We'd have to figure that one out ourselves, supply our own interpretation. Maybe we get it, maybe we don't. Maybe we don't even notice it, so flat and unemphatic is it. But the director of a film and the artist of a graphic novel can use the close-up, which makes the distinction; it emphasizes that touch without overdoing it. The artist Rayner conveys all in a single image, spare, unclotted with sentimentality or the wretchedness of powerful thoughts clumsily expressed: We see the two hands brush. That's enough, that's everything.

The artist, who has seen movies, knows the power of the camera to fragment images into small parts, and that those parts carry significance. Thus it is his decision to become the camera. He closes in and finds a way to express the connection between father and son with immediacy and precision, and apparently without conscious symbolism: It's just two hands, after all. But each hand carries a larger meaning of the being to which it's attached, and we know the man is troubled and the boy is adoring and feels privileged to join this private intimacy with the father.

Henry James couldn't get that; nor could Joyce or Hemingway or Faulkner. But Rayner does. Moreover, we read the secret message being communicated, even if we've never opened a graphic novel before, because we've been educated to the vocabulary by movies. We accept the conceit of the close-up without a second thought; we appreciate its symbolic meaning without needing to grasp that it's symbolic.

So for a screenwriter or an adapter, the heavy lifting is already done. It's particularly the case for action sequences, where the profusion of images, the dynamic fluidity with which one becomes another, where clarity is less important than momentum, where the individual components of close-quarters battle -- the flash of guns, the jingle of spent cartridges, the whup of a bullet striking and penetrating flesh, the drift of gun smoke -- are best communicated in a montage, be it a series of semiabstract drawings or a film sequence edited with stunning brilliance.

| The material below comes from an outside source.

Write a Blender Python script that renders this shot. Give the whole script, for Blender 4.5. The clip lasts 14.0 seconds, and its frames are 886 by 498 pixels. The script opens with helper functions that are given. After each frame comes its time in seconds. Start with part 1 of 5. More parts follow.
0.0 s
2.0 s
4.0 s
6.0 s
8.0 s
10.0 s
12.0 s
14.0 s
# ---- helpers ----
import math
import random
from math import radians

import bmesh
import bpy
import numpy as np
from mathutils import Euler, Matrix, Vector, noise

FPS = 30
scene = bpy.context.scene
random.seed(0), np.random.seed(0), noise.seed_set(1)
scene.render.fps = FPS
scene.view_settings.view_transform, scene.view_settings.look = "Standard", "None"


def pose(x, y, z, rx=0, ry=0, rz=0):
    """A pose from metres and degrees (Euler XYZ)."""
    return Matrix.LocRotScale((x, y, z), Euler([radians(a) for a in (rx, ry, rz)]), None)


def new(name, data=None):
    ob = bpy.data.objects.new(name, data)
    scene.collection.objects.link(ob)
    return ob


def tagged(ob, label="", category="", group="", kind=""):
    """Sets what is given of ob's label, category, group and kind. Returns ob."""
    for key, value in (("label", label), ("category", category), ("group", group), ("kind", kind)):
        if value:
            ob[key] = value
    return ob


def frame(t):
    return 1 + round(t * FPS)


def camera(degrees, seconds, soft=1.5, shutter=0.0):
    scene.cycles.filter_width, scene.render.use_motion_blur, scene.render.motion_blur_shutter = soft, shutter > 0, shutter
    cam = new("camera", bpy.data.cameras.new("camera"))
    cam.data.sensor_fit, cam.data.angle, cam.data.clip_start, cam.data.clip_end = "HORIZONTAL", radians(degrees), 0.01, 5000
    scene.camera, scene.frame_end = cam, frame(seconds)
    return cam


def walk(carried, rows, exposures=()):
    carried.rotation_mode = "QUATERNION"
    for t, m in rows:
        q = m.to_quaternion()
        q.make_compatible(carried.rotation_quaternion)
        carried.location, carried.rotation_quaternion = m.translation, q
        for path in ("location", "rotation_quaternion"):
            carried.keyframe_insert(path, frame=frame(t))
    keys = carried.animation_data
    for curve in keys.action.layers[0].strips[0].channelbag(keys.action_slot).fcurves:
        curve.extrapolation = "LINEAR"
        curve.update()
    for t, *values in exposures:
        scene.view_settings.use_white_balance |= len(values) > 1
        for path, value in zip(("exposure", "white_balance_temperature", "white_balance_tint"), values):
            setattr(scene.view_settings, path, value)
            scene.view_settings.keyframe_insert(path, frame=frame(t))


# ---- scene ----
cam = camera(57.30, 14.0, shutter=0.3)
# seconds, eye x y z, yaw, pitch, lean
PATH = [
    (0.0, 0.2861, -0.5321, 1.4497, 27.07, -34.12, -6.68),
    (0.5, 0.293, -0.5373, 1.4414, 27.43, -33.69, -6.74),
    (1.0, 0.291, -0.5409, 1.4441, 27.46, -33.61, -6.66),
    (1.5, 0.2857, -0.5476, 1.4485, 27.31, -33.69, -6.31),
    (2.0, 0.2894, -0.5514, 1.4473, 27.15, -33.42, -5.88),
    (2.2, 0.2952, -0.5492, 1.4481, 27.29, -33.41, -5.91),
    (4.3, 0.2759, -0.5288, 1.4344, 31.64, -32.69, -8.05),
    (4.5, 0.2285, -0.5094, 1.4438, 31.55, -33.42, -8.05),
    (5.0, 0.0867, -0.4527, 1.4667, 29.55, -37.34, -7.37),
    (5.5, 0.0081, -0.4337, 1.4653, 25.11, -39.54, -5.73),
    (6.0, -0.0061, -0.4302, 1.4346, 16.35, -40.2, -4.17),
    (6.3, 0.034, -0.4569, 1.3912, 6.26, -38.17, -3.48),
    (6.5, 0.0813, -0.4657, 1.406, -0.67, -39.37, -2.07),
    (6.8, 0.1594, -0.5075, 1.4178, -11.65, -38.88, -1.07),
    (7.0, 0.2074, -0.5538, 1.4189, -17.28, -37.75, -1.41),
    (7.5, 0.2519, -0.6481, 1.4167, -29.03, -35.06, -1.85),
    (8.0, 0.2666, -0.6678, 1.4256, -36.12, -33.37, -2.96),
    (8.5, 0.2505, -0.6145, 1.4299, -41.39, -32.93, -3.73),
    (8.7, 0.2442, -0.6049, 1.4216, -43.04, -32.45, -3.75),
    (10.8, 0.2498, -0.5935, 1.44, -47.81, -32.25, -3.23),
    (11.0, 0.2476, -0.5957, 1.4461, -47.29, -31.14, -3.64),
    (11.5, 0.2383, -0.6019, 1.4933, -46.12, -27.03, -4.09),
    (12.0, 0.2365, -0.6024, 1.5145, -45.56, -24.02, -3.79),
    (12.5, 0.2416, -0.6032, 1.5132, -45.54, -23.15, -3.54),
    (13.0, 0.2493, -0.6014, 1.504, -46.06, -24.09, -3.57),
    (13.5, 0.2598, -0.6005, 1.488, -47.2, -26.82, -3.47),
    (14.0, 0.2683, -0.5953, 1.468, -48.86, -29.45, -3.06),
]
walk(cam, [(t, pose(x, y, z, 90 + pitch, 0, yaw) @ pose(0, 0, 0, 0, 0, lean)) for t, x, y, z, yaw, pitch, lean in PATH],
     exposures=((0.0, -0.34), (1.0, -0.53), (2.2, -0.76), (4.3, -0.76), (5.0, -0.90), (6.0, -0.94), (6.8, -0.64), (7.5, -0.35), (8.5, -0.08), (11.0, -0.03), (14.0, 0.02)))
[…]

The poor prose guy -- how far behind the curve is he? Struggling and lost in his snare of motives and psychological realities, it's almost impossible for him to create in words the sensation of action that either a movie or a graphic novel can. And I'd venture a bet that no thriller writer could stay with Rayner, who gives us a brilliant evocation of the gunfights of the '30s.

And that leads to a big question: If the DreamWorks studio goes to the trouble of buying a graphic novel and producing a movie based on it, why oh why did the filmmakers then all but abandon it?

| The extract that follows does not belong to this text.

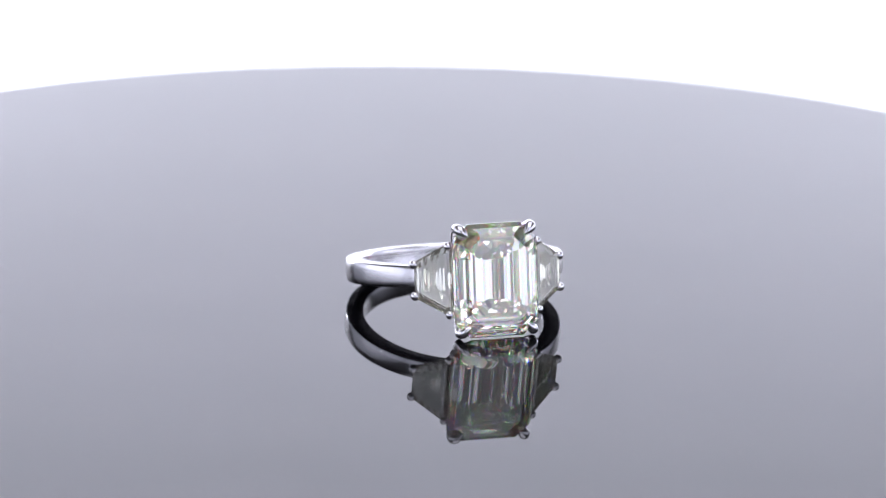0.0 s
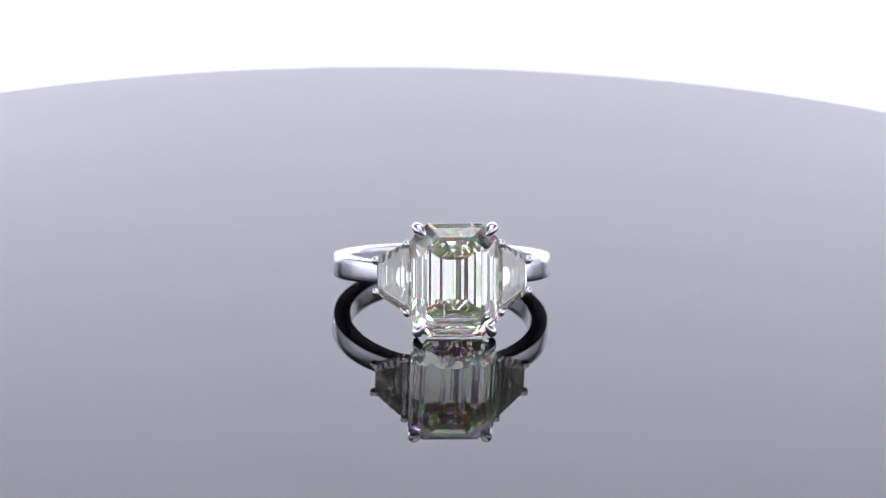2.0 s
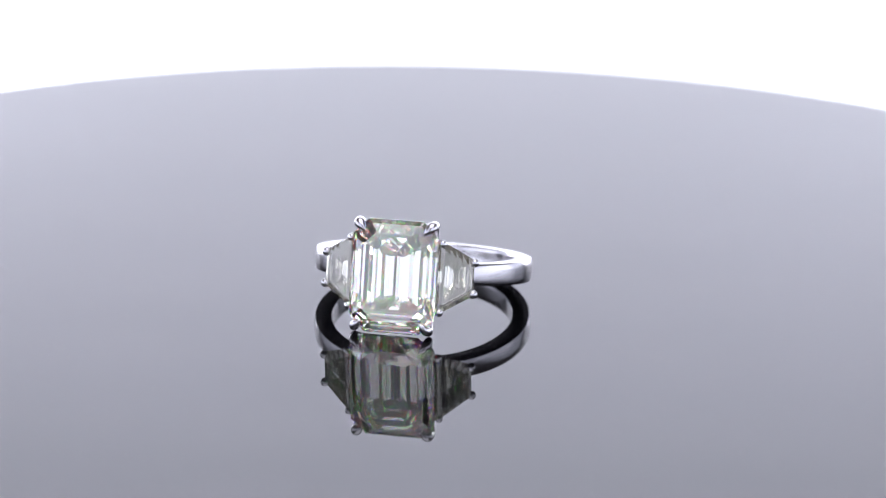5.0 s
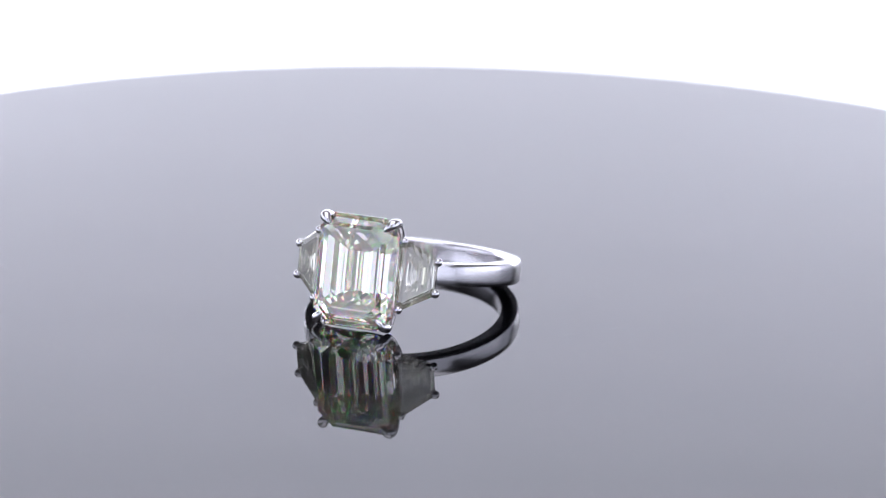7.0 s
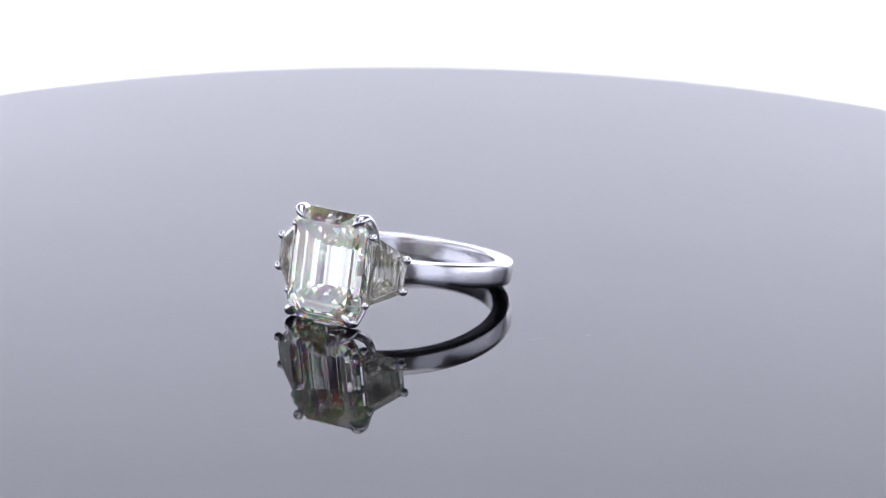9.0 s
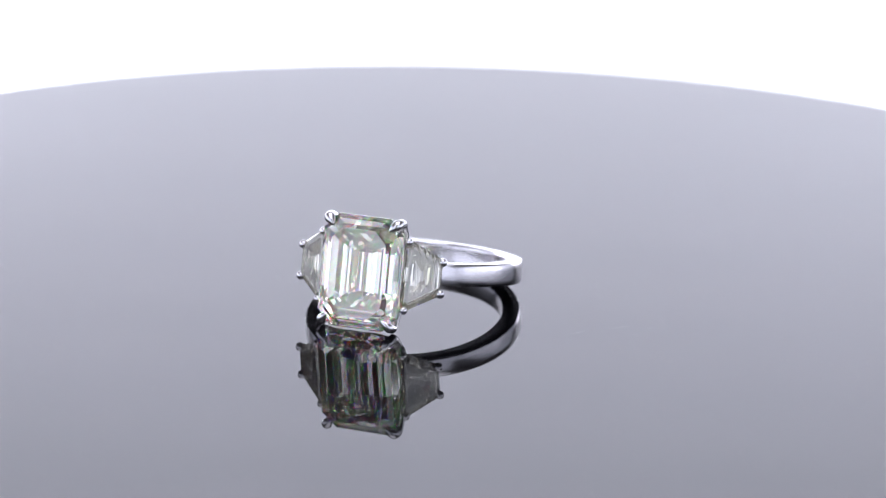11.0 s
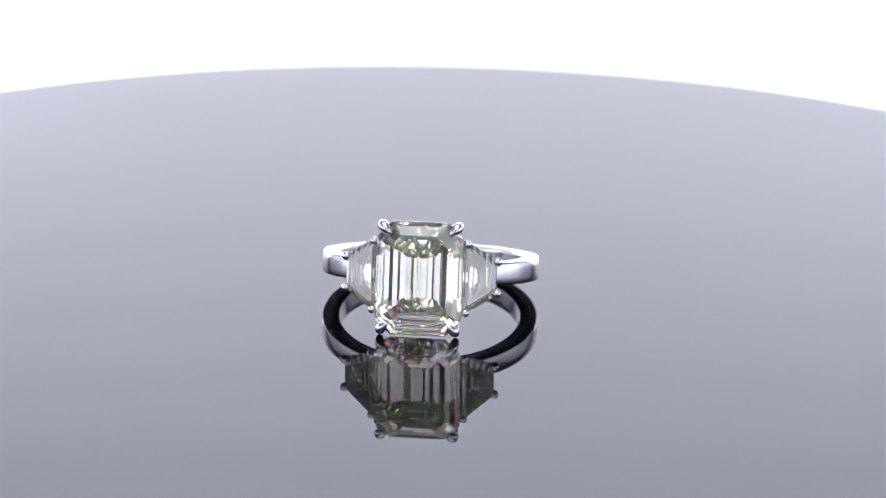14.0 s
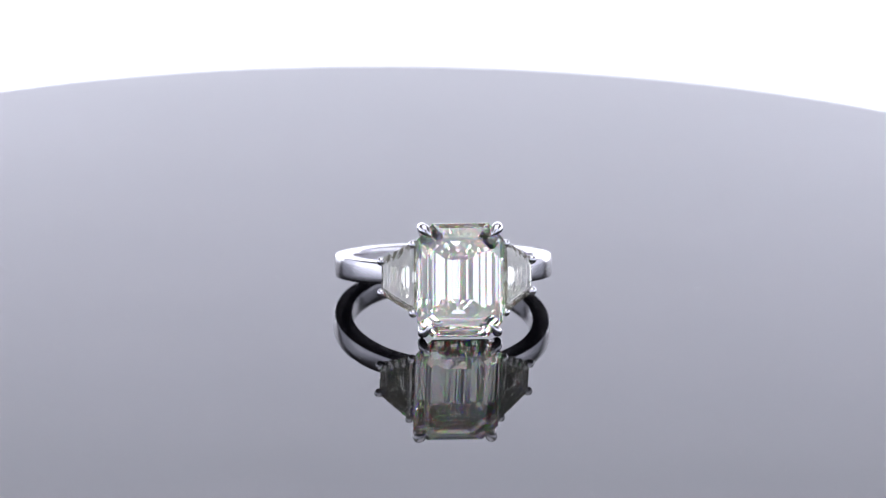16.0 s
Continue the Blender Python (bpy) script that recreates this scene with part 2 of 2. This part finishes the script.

"Road to Perdition" the novel is a black-and-white affair, and it's gritty, violent, Catholic and unbelievably fast-moving. It's a homage not merely to the crime films of the '30s but also to the Japanese samurai sensibility. It is said to be inspired by Kazuo Koike and Goseki Kojima's graphic novel series "Lone Wolf and Cub," about a masterless samurai on the road with his small son. The father's tenderness toward his son contrasts dynamically with his spasms of violence, as the best swordsman in Japan. The violent sequences, like Rayner's, are slick, abstract and compelling.

Collins and Rayner pick up on that. They give their Mike Sullivan a batch of shootouts where he outguns multiple antagonists, and the gimmick is usually that he is unarmed, he nabs a gun from somebody threatening him, and he goes to town, shooting faster and more accurately. But he's more than a dervish, he's a freakin' ninja: He spins, he rolls, he ducks, he darts, he never misses. So when Sullivan goes to speak to his betraying boss after his wife and child have been killed, he blows away 11 henchmen. A few pages later, visiting Al Capone's headquarters, he blows away 12 more.

Tom Hanks, as director Sam Mendes' Mike Sullivan, does none of this. It's not that he's not good with a gun (he is) but the violence has been Occidentalized: made smaller, less outrageous, less bloody, less absurdist, yet also more stylized. The many shootouts are staged like scenes from a highlight reel of Greek tragedy. A good fix? Well, possibly; after all, who wants to see Tom Hanks kill dozens of people if they aren't German soldiers?

On the other hand, when the novel's Michael Sullivan kills a bunch of Capone guys, it makes the war between him and Capone's mob, which fills the book and the movie's second half, dramatically believable. It flows from action; it is a consequence, directly, of Sullivan's own actions and he must deal with it.

In the movie, without that Capone gang massacre, the last half feels unrooted in cause and effect; it is motiveless, arbitrary. You cannot figure out why the Capone mob is going so nuts after this guy. As a courtesy to a downstate crime lord? That motive doesn't really wash; so the movie, in this and many other ways, begins to feel subtly incoherent, almost disassociative. They've fixed the story so much, they've broken it real good.

Indeed, director Mendes has largely abandoned the pictorial brilliance of Rayner and Collins's conception and substituted one of his own.

It's sparser, more formally aestheticized, less spontaneous, neater, less vibrant. It's wet (full of rain all the damned time), which, one critic notes, is less a climatic than a moral condition. It hasn't an ounce of the zest, the gritty vitality, the streety violence of the original. It's not a crime melodrama anymore, but some solemnized uber-myth, as stylized and stultified as Kabuki or Noh.

So the new paradigm isn't all that different from the old one. You write/draw a graphic novel, Hollywood buys it, and you go to the local bijou and see it 25 feet tall with beautiful people playing characters that began as slivers of your id. You're now rich, so you don't notice how they ruined it.

In other words, the picture book was better than the movie.